Panna
Devin Tavona built his first product at 20, dropped out of CU Boulder despite studying predictive recommendation technology, and cut his teeth in the travel tech world—first as an iOS developer at Flipboard, then as mobile lead at Everlator (acquired by MapQuest in 2013). But after years in the industry, he saw the same problem everywhere: travel booking was fragmented, painful, and broken for busy people. When Nathan Latka asked him how he'd compete with Expedia and Kayak, Devin's answer was simple: white glove service powered by AI-trained humans, not algorithms alone. "We're basically building this private travel concierge service," he explained. "All the researching and booking of flights, hotels, cars, restaurants that you'd have to do yourself online, we do through this amazing white glove service."
At 8 months old, Panna had already raised $200K in angel funding (convertible notes) to stay alive and experiment. By the time of this interview, the company had just closed a $1.3-1.35M seed round, influenced partly by converting those notes into equity to keep incentive structures clean and avoid K-1 tax headaches for investors. The founding team was lean—about four people visible on the website—but Devin was crystal clear about the company's positioning: think "Costco of travel," not Uber for concierges. Members pay a subscription for access to white-glove service and exclusive rates, meaning Panna's incentives align with customer value, not commission maximization. The AI wasn't meant to replace humans; it was meant to empower them to make bold decisions (like rebooking a customer on a different airline if a flight delayed) that made business sense long-term.
Devin's go-to-market strategy was textbook scarcity play. The landing page (PANA.com) simply said "Boarding soon" with an email opt-in—no messy product details, just exclusivity. This wasn't accident; it was deliberate. "We're going for an exclusive launch strategy of inviting taste makers, inviting kind of key people who we think would really enjoy the service and would talk about it a lot," Devin said. "And kind of playing up that artificial scarcity piece of the launch." The strategy worked. In just 90 days, the company grew from zero to 5,000 beta users, with roughly 90% of that growth driven by referral and word-of-mouth. By the time of the interview, about 2,500 of those users were monetized (paying subscribers), averaging $25-$50 per month—putting Panna in the $40-50K monthly revenue range despite being pre-launch.

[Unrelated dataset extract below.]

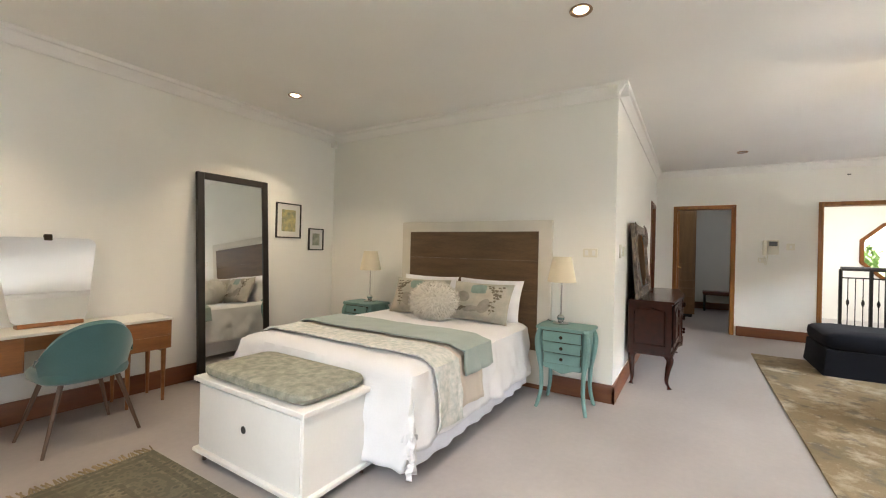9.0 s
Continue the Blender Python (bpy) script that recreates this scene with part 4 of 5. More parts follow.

The referral engine was undeniably powerful. Devin attributed this partly to brand positioning ("feel more powerful, feel more cool") and partly to product quality—the concierges were genuinely good at what they did. The subscription model, not commissions, gave the team freedom to optimize for customer happiness over short-term monetization. At 23 years old, Devin was also unusually disciplined: he prioritized sleep, studied execution-focused CEOs like Matt Bloomberg, and read behavioral psychology (hooked by Nir Eyal) to understand retention loops. One smart move was converting the angel notes to equity early, which saved the cap table from complexity and investors from tax nightmares.
Panna was in rolling launch mode, planning to scale public availability over the next 2-3 months as word-of-mouth grew and PR hit lifestyle publications. Devin was confident but measured, wanting to ensure the company could handle supply as demand scaled. With $1.5M in total funding, 5,000 beta users, and $40-50K MRR, Panna had momentum. Nathan Latka summed it up: "23-year-old who is crushing it." For founders considering whether to drop out and build, Devin was the proof point—young, focused, and already proving that white-glove service in a commoditized market could work if you had the right team and the right incentives.